Smart beta strategies have hit the exchange traded fund scene running, attracting hundreds of billions of dollars in assets. However, there is still a number of investors and financial advisors whom are unfamiliar with how smart beta works, reflecting the ongoing need for further education in the ETF space.
According to the latest 2018 FTSE Russell Advisor Smart Beta Survey, which covered 256 full-time, fee-based financial advisors and wealth managers divided almost equally between the U.S., U.K. and Canada, about 79% of U.S. financial advisors surveyed said they are “aware” of smart beta, but only 35% are “very familiar” with the smart beta approaches.
Additionally, 47% respondents revealed the only thing holding them back from utilizing smart beta strategies in their own portfolios is that they don’t know enough about how they work.

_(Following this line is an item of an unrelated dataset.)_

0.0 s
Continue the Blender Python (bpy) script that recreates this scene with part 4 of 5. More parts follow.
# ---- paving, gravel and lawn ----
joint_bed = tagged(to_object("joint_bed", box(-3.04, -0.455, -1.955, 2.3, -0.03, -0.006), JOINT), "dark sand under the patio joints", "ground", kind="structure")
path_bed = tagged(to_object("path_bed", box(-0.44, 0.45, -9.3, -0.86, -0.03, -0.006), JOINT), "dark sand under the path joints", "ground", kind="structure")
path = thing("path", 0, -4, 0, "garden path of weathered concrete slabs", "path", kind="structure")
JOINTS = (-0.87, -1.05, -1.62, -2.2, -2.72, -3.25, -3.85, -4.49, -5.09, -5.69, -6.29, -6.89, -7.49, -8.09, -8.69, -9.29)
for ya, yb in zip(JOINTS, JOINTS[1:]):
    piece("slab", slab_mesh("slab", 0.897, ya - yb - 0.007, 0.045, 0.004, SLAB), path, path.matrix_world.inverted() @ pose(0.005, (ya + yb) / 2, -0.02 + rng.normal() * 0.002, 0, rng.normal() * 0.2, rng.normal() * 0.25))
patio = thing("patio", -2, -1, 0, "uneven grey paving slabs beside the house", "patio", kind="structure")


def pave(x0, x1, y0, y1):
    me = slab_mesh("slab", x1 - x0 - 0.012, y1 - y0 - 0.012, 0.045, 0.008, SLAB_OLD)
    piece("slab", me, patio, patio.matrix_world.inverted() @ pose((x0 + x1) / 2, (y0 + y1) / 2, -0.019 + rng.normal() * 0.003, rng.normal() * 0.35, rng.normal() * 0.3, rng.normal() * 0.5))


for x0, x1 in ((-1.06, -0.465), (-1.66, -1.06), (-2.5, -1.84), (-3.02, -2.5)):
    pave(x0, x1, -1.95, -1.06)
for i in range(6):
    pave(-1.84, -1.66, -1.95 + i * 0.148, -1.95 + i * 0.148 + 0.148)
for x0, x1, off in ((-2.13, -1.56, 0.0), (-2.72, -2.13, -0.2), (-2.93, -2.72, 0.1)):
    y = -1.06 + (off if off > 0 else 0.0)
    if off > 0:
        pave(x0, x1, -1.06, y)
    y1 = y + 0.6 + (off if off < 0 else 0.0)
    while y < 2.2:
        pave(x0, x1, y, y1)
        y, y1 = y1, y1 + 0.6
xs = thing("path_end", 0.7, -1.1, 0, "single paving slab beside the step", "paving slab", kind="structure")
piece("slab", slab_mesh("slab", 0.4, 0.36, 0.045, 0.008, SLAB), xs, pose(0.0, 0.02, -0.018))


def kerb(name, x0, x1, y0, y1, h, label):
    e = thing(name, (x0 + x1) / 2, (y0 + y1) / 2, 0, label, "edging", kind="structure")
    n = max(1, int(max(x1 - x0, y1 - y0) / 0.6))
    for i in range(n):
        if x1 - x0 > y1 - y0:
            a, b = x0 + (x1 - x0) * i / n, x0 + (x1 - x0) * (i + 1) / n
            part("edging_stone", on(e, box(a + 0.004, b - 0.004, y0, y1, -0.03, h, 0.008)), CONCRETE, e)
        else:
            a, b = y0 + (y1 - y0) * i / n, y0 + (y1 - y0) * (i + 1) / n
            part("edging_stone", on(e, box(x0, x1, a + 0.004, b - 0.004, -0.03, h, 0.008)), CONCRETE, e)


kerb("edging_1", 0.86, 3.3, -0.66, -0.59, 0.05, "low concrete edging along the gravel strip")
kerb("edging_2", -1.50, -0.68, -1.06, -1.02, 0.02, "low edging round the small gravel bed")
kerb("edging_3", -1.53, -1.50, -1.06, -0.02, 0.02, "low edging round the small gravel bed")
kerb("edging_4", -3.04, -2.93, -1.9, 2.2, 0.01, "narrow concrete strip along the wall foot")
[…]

“Findings from our most recent survey show us that we have made strong progress as an industry in growing awareness around smart beta, but we clearly have further to go,” Tom Goodwin, senior research director, FTSE Russell, said in a note. “We continue to see a need among our clients for more education, information and insight around smart beta and how it can play a role in client portfolios.”
In the U.S. and Canada, more are looking for information about smart beta before raising their exposure to the investments. On the other hand, U.K. advisors expressed concern over the strategies’ performance and limited track records.